What a beautiful post this one!
It is really amazing! Here in Brazil I know some works like that, and for sure I would like to be in this Conference!
Hugs,
Dani Nogueira
In reply to Hoss, I just wonder, how many of Yancey’s books have you read? Would you call him unreflective of Christ’s Love, would you call him turning the grace of God into lasciviousness? Or would you say, in a world of ungrace where so many like yourself judge another without walking in their moccasin, there is one like Yancey, who is bold enough to speak his mind and to show God’s love in a way he knows how, not trying to judge another but just spreading the message of hope, love, joy and peace. Remember Christ came for the sinners and not for the pharisaical ones……which are you?
An Avid Yancey Fan,
Kim
If you have read ‘What’s so Amazing about Grace’, I recommend another tome entitled
‘When a Nation Forgets God’ by Erwin W. Lutzer. It’s 140 pages of some of the best time you could ever spend.

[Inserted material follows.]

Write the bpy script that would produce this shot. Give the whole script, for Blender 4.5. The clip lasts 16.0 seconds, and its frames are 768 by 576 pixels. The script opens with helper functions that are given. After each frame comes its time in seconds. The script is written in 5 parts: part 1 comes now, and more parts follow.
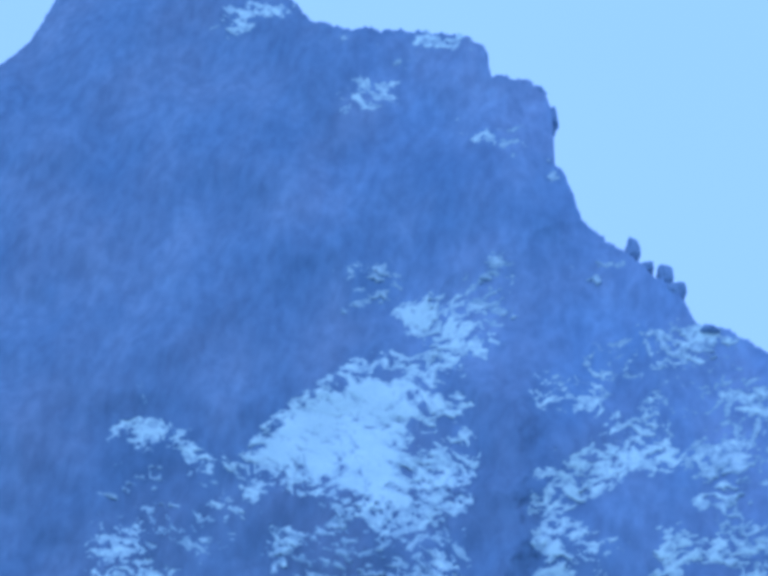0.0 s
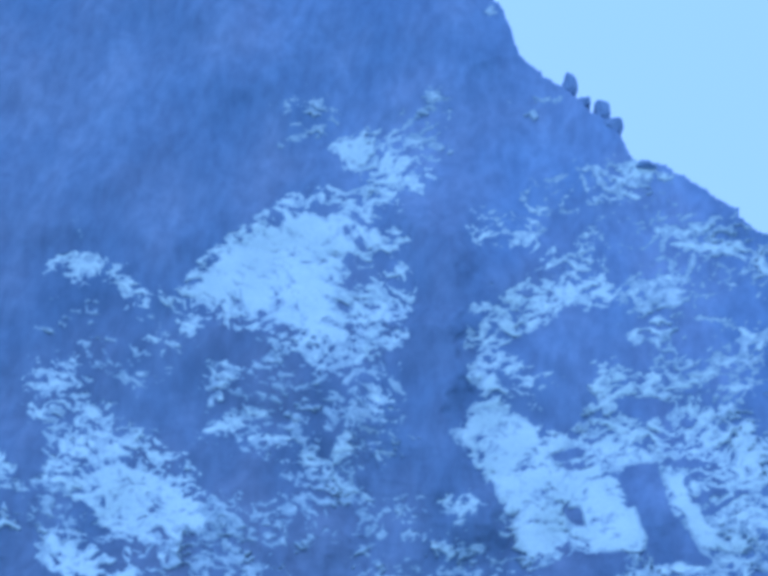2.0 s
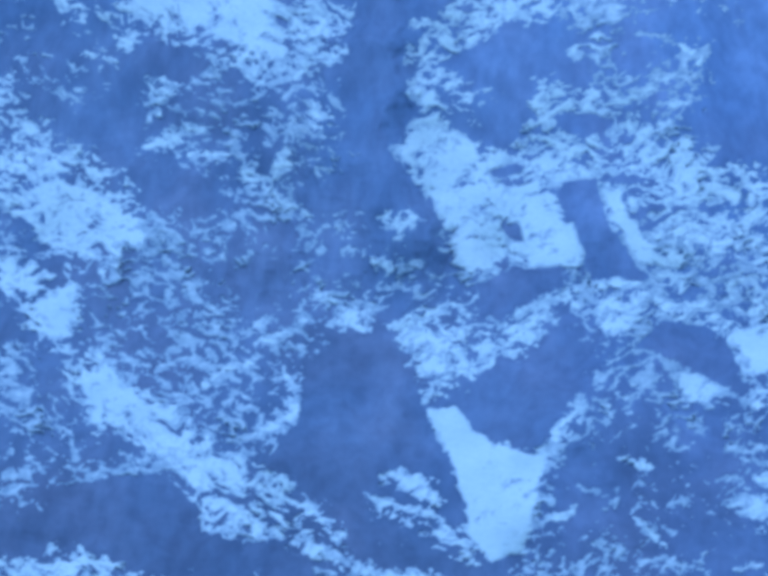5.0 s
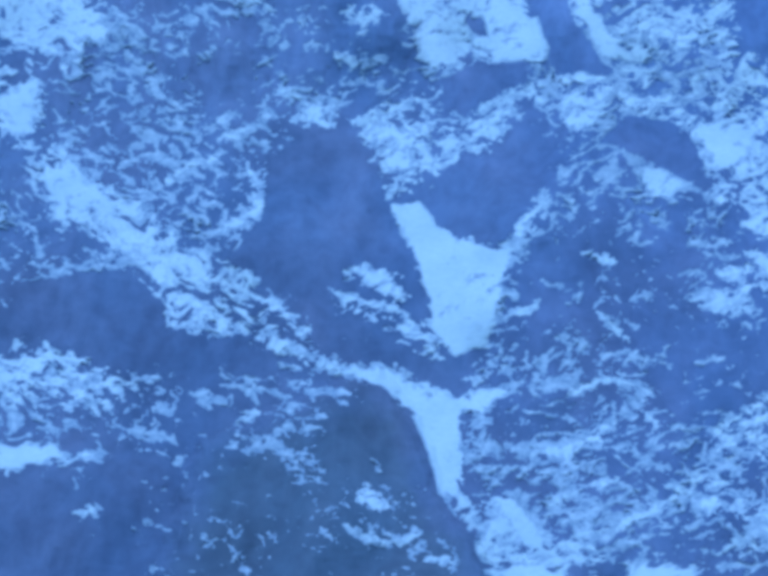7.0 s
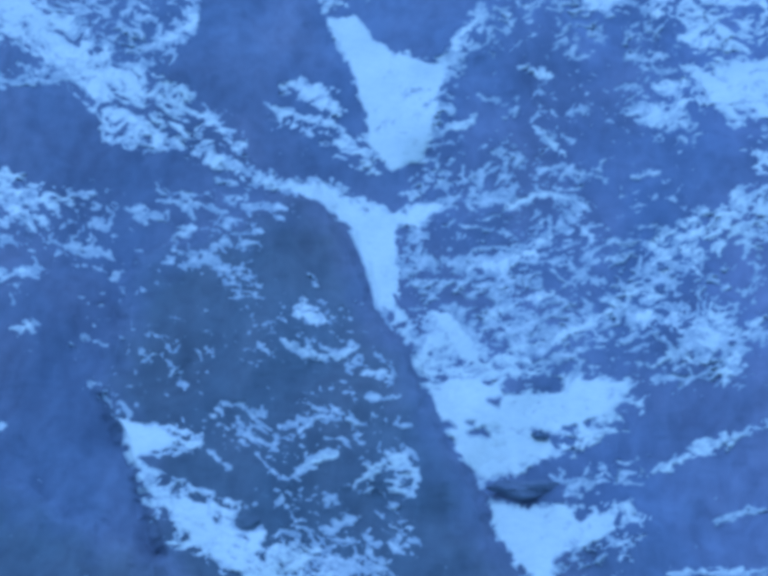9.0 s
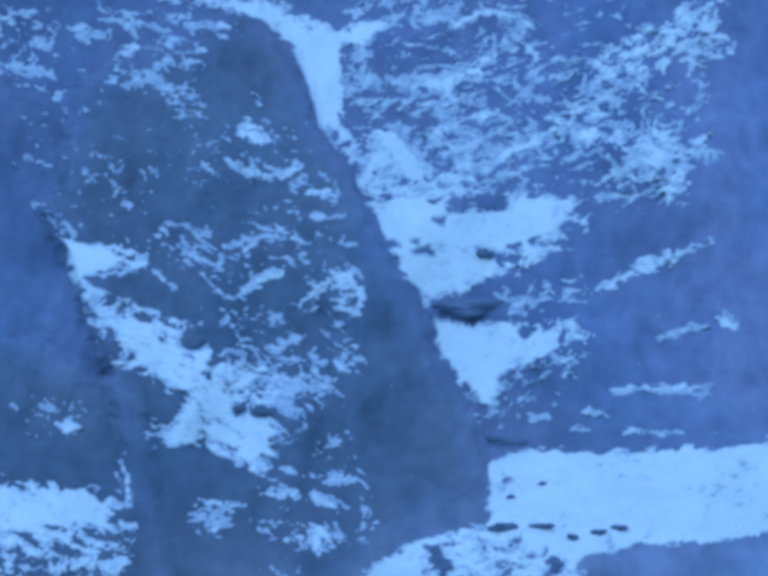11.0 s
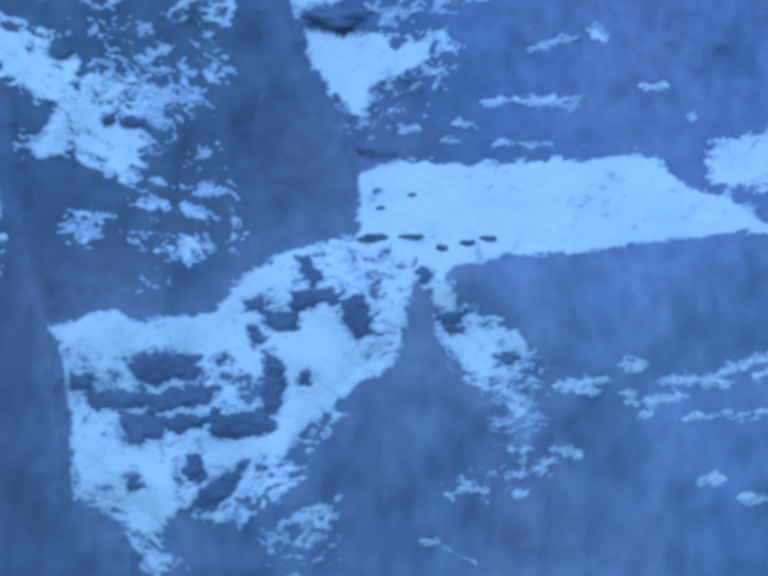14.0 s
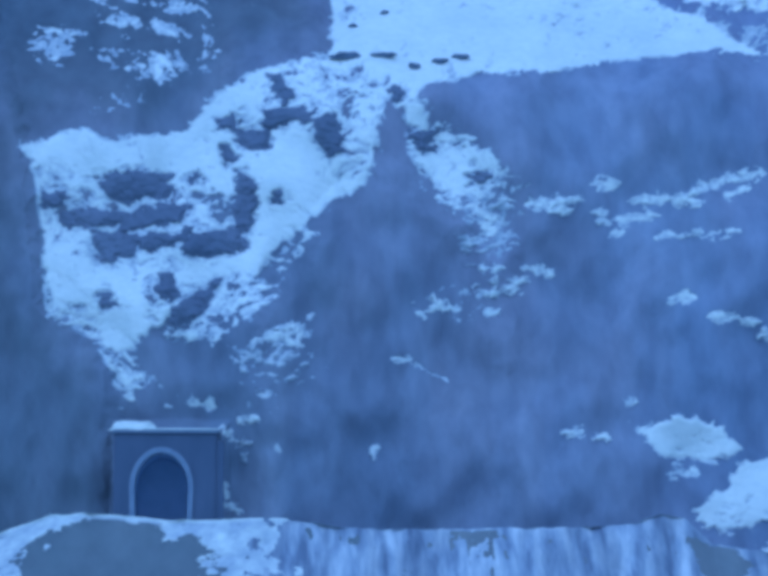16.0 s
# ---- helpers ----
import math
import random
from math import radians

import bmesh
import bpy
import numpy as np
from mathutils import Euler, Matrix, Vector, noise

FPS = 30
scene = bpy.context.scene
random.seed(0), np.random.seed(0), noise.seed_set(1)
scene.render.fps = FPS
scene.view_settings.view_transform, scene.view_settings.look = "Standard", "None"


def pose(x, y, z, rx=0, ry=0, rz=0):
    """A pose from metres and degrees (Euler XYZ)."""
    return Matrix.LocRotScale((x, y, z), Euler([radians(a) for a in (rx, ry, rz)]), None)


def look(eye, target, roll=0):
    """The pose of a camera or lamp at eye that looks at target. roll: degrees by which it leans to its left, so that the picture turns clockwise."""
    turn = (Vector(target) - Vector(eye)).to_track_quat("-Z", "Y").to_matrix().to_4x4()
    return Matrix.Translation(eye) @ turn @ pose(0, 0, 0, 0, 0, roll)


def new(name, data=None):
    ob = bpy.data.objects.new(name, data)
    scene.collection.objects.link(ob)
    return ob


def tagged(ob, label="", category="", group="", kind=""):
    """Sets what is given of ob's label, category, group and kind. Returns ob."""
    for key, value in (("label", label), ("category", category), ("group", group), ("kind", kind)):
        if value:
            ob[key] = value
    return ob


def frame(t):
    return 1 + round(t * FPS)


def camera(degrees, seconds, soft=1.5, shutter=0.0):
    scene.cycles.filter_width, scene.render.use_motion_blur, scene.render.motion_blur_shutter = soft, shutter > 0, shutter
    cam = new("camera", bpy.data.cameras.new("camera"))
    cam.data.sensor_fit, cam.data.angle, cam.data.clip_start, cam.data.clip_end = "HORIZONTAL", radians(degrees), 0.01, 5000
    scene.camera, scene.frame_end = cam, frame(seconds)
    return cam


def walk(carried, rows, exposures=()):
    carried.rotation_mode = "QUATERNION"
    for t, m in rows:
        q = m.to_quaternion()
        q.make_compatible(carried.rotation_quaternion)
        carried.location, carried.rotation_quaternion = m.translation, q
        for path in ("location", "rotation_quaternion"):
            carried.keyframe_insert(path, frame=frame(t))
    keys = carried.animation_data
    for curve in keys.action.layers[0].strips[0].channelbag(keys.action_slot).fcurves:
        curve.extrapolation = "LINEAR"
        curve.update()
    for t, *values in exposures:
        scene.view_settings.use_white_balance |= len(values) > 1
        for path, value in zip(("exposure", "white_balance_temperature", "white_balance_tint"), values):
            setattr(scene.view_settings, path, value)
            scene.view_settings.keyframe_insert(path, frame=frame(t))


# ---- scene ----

Dear Mr. Yancy, I read with such awe and (to be truthful) delight, your comment in your Bio that you had been ‘searching for a faith that makes the followers larger, not smaller” …and took courage to write the following:
I’ve walked with Jesus for several decades in both pulpit and pew, and want to raise a painful question unspoken by many…”If I am so valuable and important to God how can I be so insignificant to the ‘church”? Do we propagate two divergent ideas to the faithful, creating absolute confusion for them (us)? Is our only importance here statistical? Are we courted for gifts and potentials that will enhance and advance the local objectives? Will we only be the ‘flavor of the month’ until a greater possibility eclipses what we have to offer?
I know this sounds cynical – but cynical is where I have come from and I raise the above on behalf of all those who sadly accept that they’re ‘not important’ based on shallow and superficial ‘christian’ behaviors that have nothing to do with Jesus, and all to do with the ‘We Are The Favored Few’ dogma of the world.
What a gift you have – and what dedication to pursue it for our sakes…thank you.